The Option Plan
I'm a believer that employees work harder and stay longer if thay have an ownership interest in the firm they work for. In that regard I support the concept of option plans. But I don't like the plan the Wave is proposing because it is excessive.
Consider it from an individual employee's position. Say a heavy hitter accepts a job because of her interest in Wave's business and picks up 500,000 options with a strike of $3.00. If Wave performs only a fraction as well as most of us envisage, the share price in 3 years should be well over say $43. The heavy hitter will be sitting on options worth $20,000,000! That is way above what any talented individual could expect to earn in most positions unless they are CEO of a tech firm or a hedge fund trader. Wave just doesn't have to pay that much to attract new talent. 100,000 options, potentialy worth $4,000,000 in the above scenario, should be good enough if the new hire truely believes in Wave's future prospects. I get worried when SKS believes that 166,000 options are not enough to get the job done. Give your head a shake, Steve.

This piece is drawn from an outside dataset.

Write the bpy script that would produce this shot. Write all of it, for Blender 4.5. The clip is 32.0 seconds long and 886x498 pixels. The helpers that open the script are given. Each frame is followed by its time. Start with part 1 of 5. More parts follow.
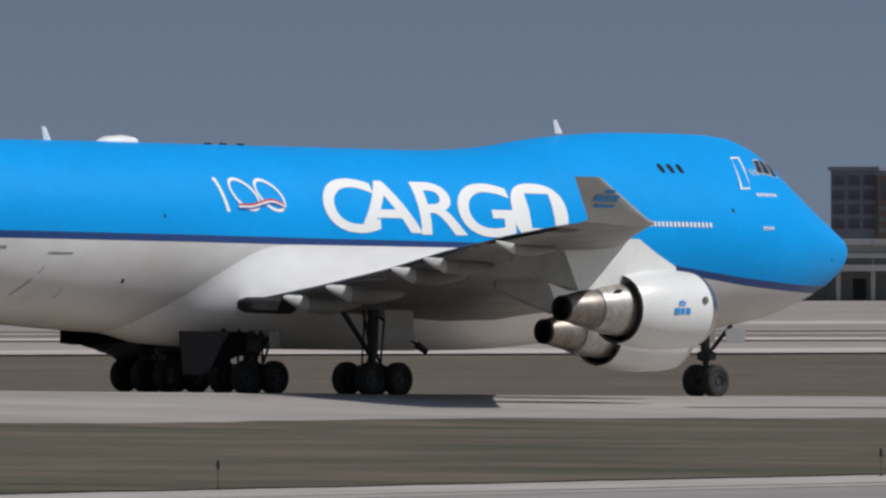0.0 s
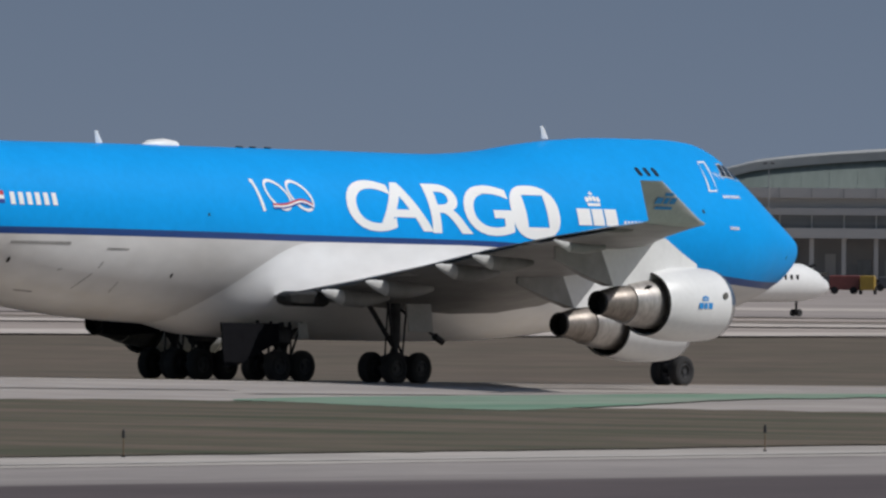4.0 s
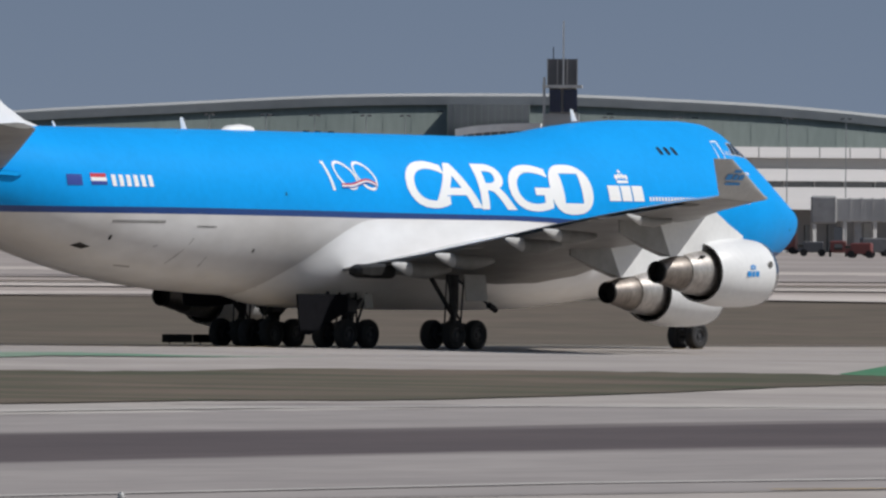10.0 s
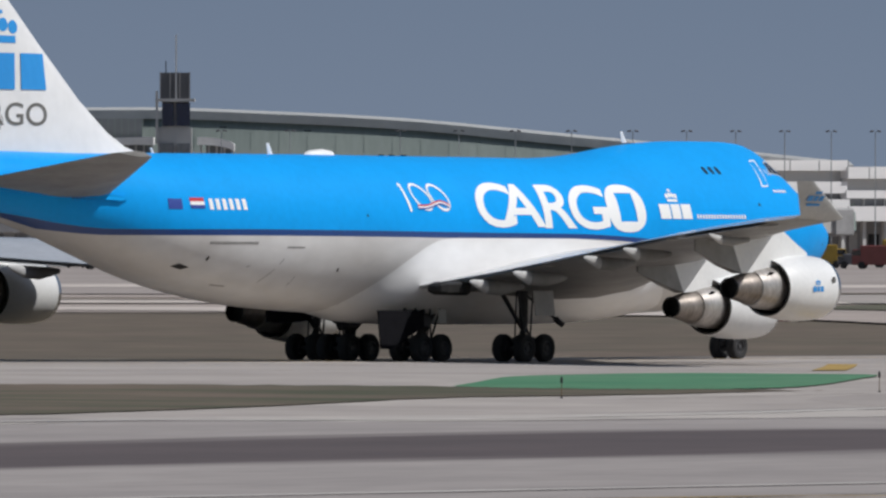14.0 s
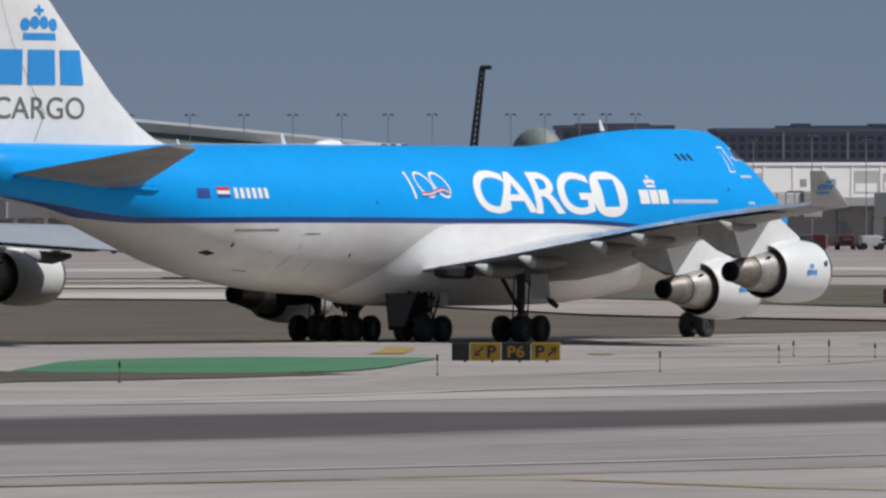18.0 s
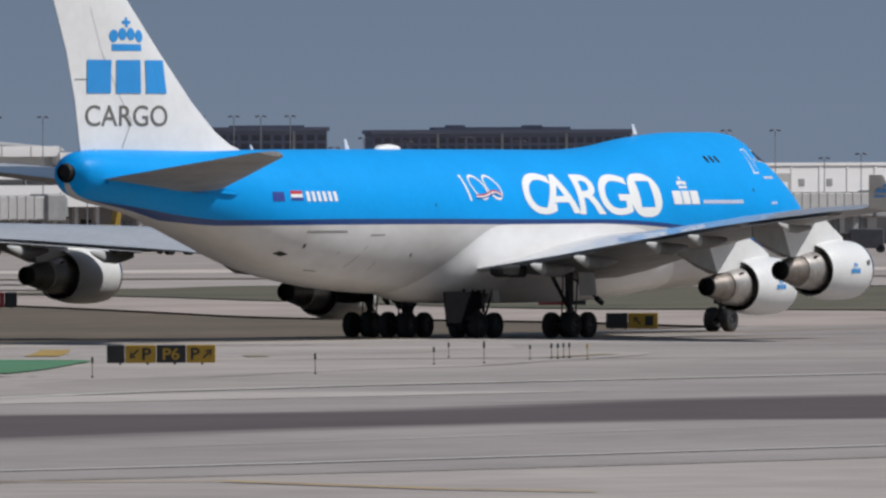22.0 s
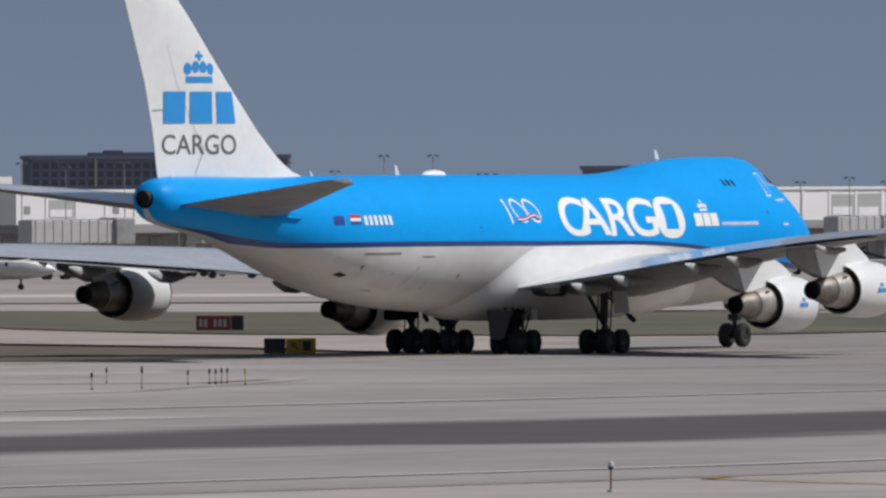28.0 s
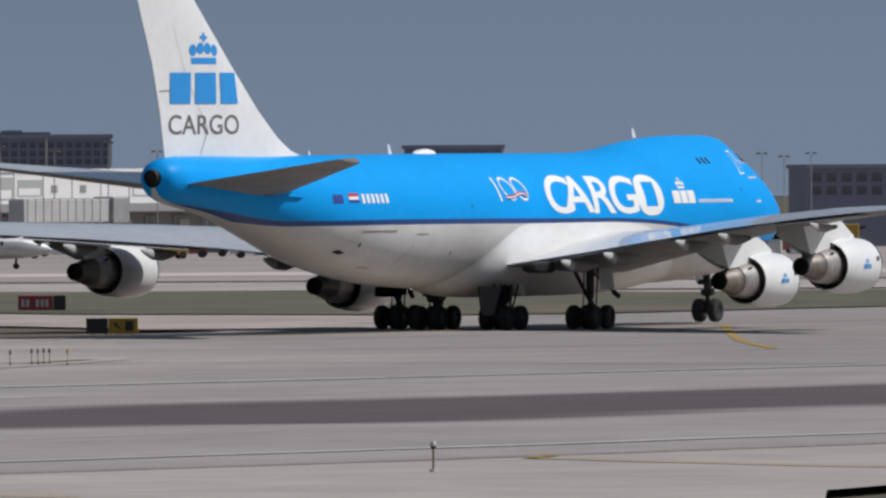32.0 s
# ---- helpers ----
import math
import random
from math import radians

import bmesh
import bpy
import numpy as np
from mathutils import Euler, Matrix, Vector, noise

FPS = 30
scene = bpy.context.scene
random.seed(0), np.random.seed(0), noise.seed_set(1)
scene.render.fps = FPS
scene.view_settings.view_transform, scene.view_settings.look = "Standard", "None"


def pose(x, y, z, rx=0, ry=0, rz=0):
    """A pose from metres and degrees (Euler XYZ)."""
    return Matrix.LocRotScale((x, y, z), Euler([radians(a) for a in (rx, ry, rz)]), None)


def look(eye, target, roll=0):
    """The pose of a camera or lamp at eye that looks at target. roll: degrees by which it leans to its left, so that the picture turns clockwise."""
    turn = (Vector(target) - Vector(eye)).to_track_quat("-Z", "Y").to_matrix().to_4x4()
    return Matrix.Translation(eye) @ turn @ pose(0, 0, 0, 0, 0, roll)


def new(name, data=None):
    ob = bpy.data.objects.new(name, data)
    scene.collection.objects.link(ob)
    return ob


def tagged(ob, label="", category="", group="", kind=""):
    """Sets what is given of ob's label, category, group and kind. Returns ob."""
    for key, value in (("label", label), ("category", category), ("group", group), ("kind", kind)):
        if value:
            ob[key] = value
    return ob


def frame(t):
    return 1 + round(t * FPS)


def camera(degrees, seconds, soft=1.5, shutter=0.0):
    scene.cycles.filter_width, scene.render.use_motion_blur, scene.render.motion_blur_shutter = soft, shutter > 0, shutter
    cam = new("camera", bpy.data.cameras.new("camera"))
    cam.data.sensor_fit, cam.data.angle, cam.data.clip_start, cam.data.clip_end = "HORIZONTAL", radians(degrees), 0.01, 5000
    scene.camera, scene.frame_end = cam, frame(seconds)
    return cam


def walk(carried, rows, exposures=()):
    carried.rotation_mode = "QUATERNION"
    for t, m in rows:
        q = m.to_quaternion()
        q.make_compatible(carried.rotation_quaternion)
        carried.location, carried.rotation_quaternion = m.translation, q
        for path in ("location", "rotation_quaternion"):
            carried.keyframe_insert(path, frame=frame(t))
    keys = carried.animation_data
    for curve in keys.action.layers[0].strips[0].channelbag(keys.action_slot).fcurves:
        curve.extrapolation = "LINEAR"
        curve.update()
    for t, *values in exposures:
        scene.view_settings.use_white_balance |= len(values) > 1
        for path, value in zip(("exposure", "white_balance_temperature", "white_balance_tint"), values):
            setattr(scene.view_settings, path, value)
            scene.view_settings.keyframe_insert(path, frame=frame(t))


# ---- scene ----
EYE = (0.0, 0.0, 6.08)
# seconds, pan, tilt, roll in degrees; x runs along the taxiway, y across it
AIM = [
    (0, 42.6637, -0.1308, -0.112), (0.5, 42.1457, -0.0921, -0.093), (1, 41.5869, -0.1448, -0.022), (1.5, 41.1270, -0.1856, 0.099),
    (2, 40.8177, -0.2017, 0.133), (2.5, 40.5273, -0.2057, 0.243), (3, 40.2351, -0.2056, 0.222), (3.5, 39.9068, -0.1998, 0.346),
    (5.5, 38.7038, -0.2742, 0.445), (6, 38.4515, -0.3230, 0.386), (6.5, 38.1609, -0.3504, 0.453), (7, 37.8099, -0.3609, 0.448),
    (7.5, 37.4562, -0.3293, 0.439), (8, 37.1721, -0.3387, 0.438), (8.5, 36.9346, -0.3578, 0.407), (9, 36.6937, -0.3861, 0.461),
    (9.5, 36.4612, -0.3749, 0.362), (10, 36.2522, -0.3449, 0.414), (10.5, 36.0925, -0.2944, 0.307), (11, 35.9232, -0.2992, 0.298),
    (11.5, 35.7631, -0.2975, 0.245), (12, 35.5567, -0.2830, 0.231), (12.5, 35.3183, -0.2611, 0.179), (13, 35.0461, -0.2654, 0.201),
    (13.5, 34.8327, -0.2645, 0.112), (14, 34.6748, -0.2846, 0.065), (14.5, 34.4991, -0.3135, 0.045), (15, 34.2582, -0.3331, -0.041),
    (15.5, 33.9495, -0.3249, -0.018), (17.5, 33.0977, -0.3393, -0.129), (18, 32.8679, -0.3511, -0.115), (18.5, 32.6104, -0.3413, -0.174),
    (19, 32.4200, -0.3525, -0.271), (19.5, 32.2958, -0.3700, -0.212), (20, 32.1789, -0.3696, -0.402), (20.5, 32.0505, -0.3379, -0.242),
    (21, 31.8887, -0.2980, -0.321), (21.5, 31.6759, -0.3002, -0.265), (22, 31.4584, -0.3472, -0.239), (22.5, 31.2945, -0.3673, -0.279),
    (23, 31.1325, -0.3428, -0.283), (23.5, 30.9551, -0.3141, -0.287), (24, 30.7459, -0.3021, -0.179), (24.5, 30.6060, -0.2931, -0.289),
    (25, 30.5256, -0.2795, -0.133), (25.5, 30.4787, -0.2722, -0.287), (26, 30.4107, -0.2724, -0.296), (26.5, 30.3233, -0.2353, -0.281),
    (28.5, 29.9881, -0.2713, -0.270), (29, 29.9424, -0.2894, -0.337), (29.5, 29.8360, -0.3061, -0.269), (30, 29.7244, -0.3205, -0.339),
    (30.5, 29.6094, -0.3239, -0.276), (31, 29.5211, -0.3261, -0.222), (31.5, 29.4334, -0.3242, -0.292), (32, 29.3348, -0.3364, -0.311),
]


def aim(pan, tilt, roll):
    a, e = radians(pan), radians(tilt)
    to = (EYE[0] + 100 * math.cos(a) * math.cos(e), EYE[1] + 100 * math.sin(a) * math.cos(e), EYE[2] + 100 * math.sin(e))
    return look(EYE, to, roll)


cam = camera(3.6172, 32.0, soft=2.5)
walk(cam, [(t, aim(a, b, c)) for t, a, b, c in AIM], [(0, -0.22), (3, -0.25), (6, -0.15), (13, -0.02), (18, -0.06), (26, -0.06), (30, -0.02), (32, -0.02)])

# ---- light ----
TO_SUN = Vector((0.6, -0.94, 1.32)).normalized()
world = bpy.data.worlds.new("sky")
scene.world = world
world.use_nodes = True
_n = world.node_tree
_sky = _n.nodes.new("ShaderNodeTexSky")
_sky.sky_type, _sky.sun_disc = "NISHITA", False
_sky.sun_elevation = math.asin(TO_SUN.z)
_sky.sun_rotation = math.atan2(TO_SUN.x, TO_SUN.y)
_sky.dust_density = 1.0
_n.links.new(_sky.outputs[0], _n.nodes["Background"].inputs[0])
_n.nodes["Background"].inputs[1].default_value = 0.062
sun = new("sun", bpy.data.lights.new("sun", "SUN"))
sun.data.energy, sun.data.angle, sun.data.color = 3.72, radians(0.6), (1.0, 0.982, 0.96)
sun.matrix_world = look(TO_SUN * 900, (0, 0, 0))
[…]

Consider it from a broader firm perspective. Once again if Wave does well, it should be worth about $2,000,000,000 in about 3 years. If the firm gave out 20mm options on top of the 40mm shares currently outstanding, the option holders would own 1/3 of the firm, worth about $700,000,000. Assuming this was spread out over 50 key people, this would equate to $14,000,000 an employee. Once again, excessive in my mind. Off course the options would not be granted in such an egaliterian way, so I imagine the likes of Jerry Feeney would have options worth hundreds of millions. Sorry Jerry, while its true you have been a loyal employee, the fact is you have been well paid and you just not entitled to such a rich payout. I would like to see you settle for only a few tens of millions.
I will vote against the proposed option plan. There are too many options and the individual grant levels are excessive. I would vote for the plan if it had only a modest increase in options available for grants and did not change the number of options that can be granted to a single employee.
I used a what I considered to be a modest share price of $40 to $50 in the above discussion. I'm actually hoping for quite a bit more in 3 years, like $150, and under those conditions the value of the proposed options goes from simply exessive to grotesque.